▸ Available data
--- begin ---

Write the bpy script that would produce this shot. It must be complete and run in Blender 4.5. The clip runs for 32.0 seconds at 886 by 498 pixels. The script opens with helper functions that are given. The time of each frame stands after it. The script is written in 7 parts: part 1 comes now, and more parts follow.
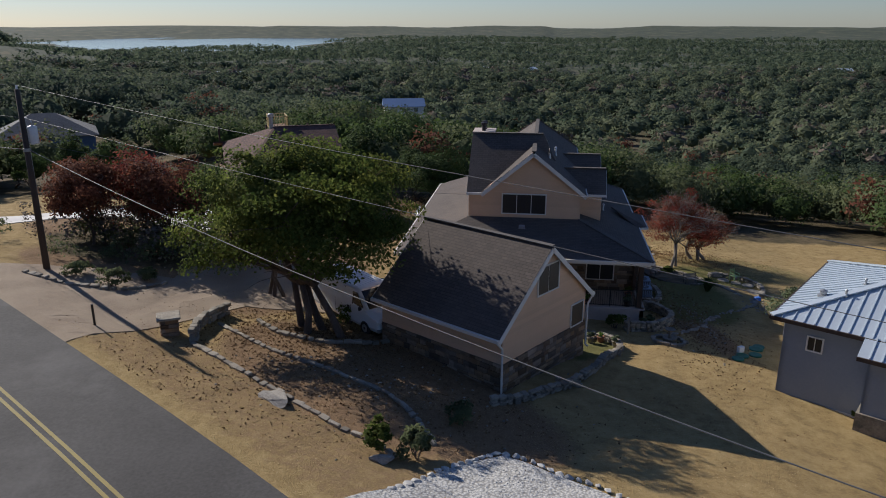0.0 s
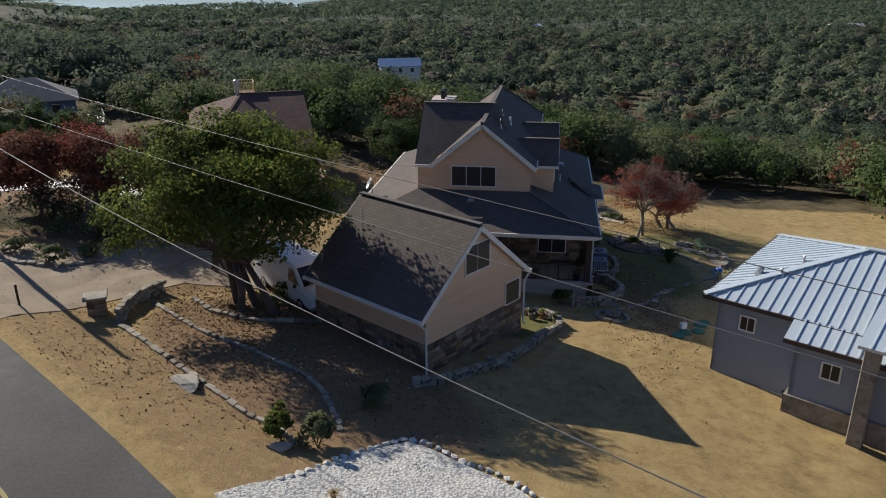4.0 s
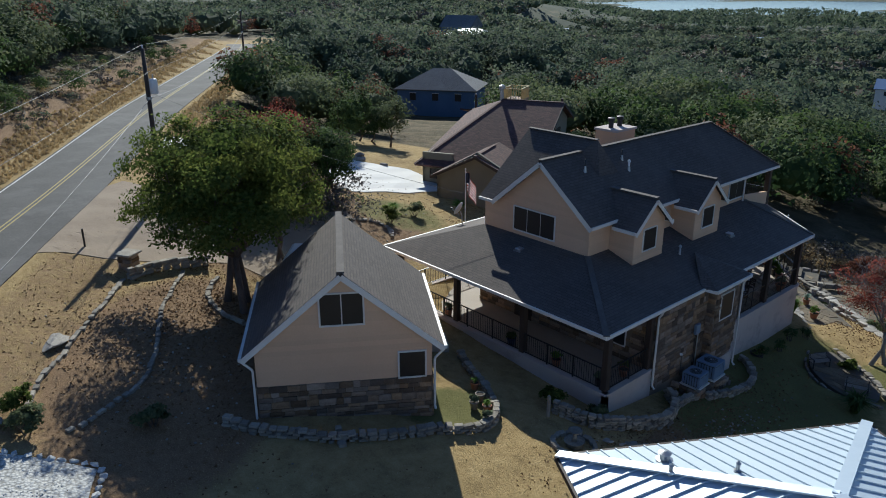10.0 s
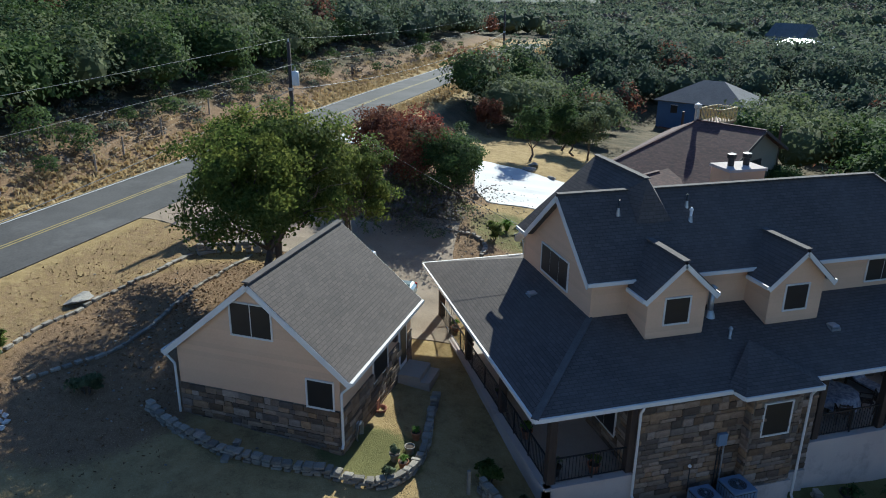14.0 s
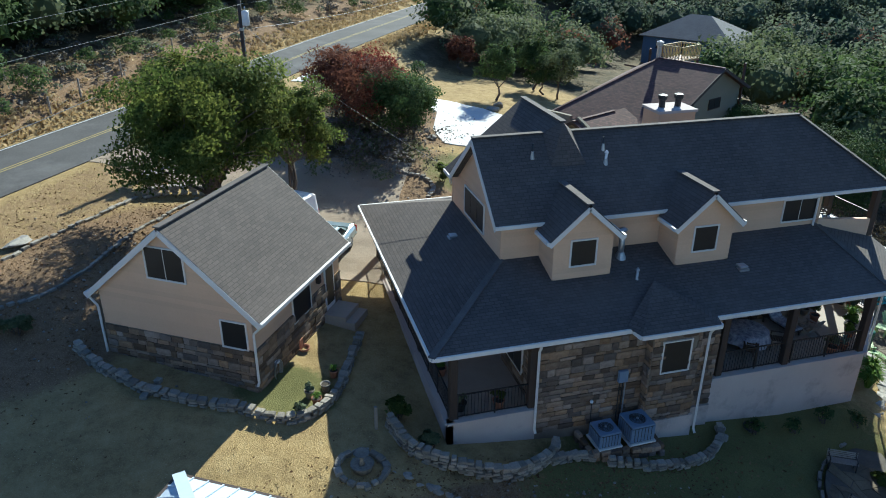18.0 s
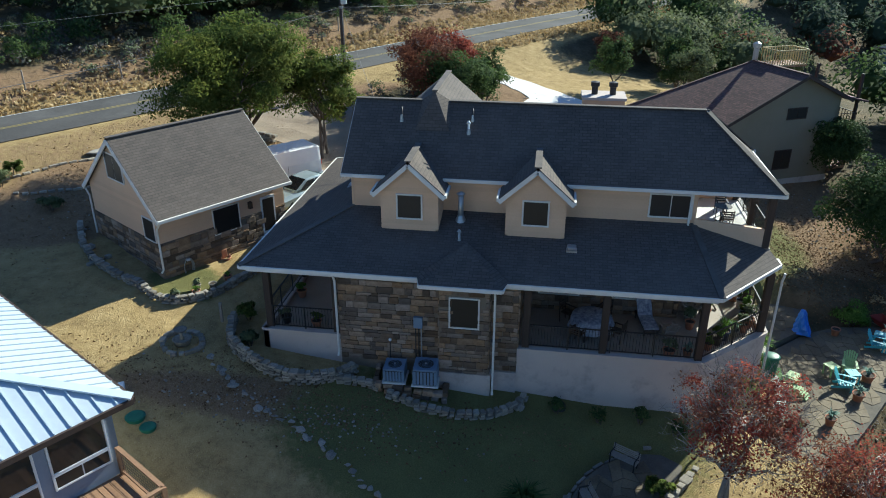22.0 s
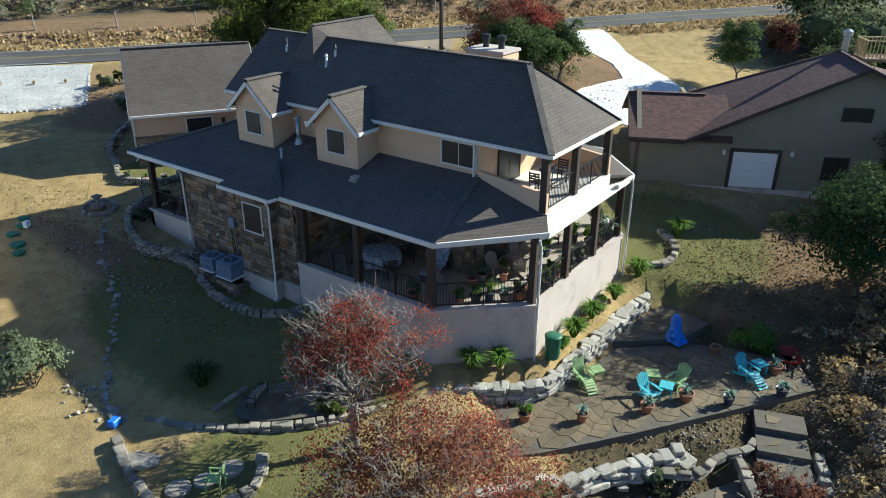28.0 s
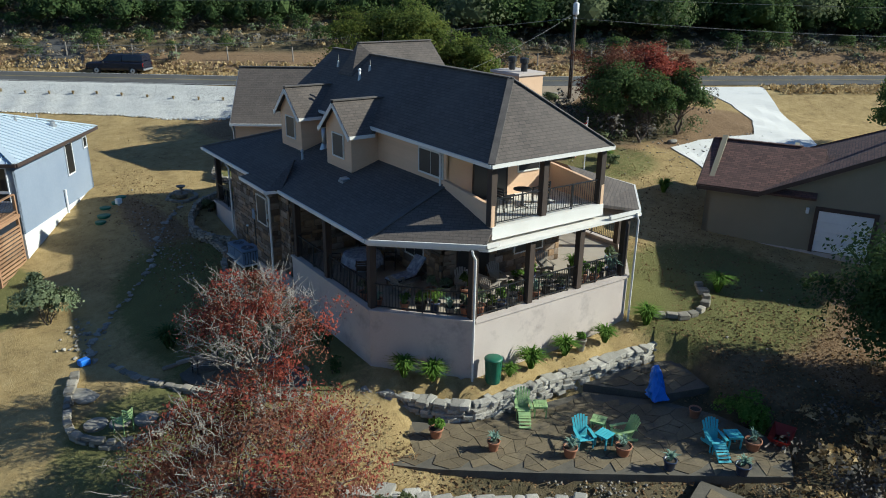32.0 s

--- end ---

▸ Requirement
Restate the full listing verbatim and drop every picture.

▸ Completed task
Write the bpy script that would produce this shot. It must be complete and run in Blender 4.5. The clip runs for 32.0 seconds at 886 by 498 pixels. The script opens with helper functions that are given. The time of each frame stands after it. The script is written in 7 parts: part 1 comes now, and more parts follow.
0.0 s
4.0 s
10.0 s
14.0 s
18.0 s
22.0 s
28.0 s
32.0 s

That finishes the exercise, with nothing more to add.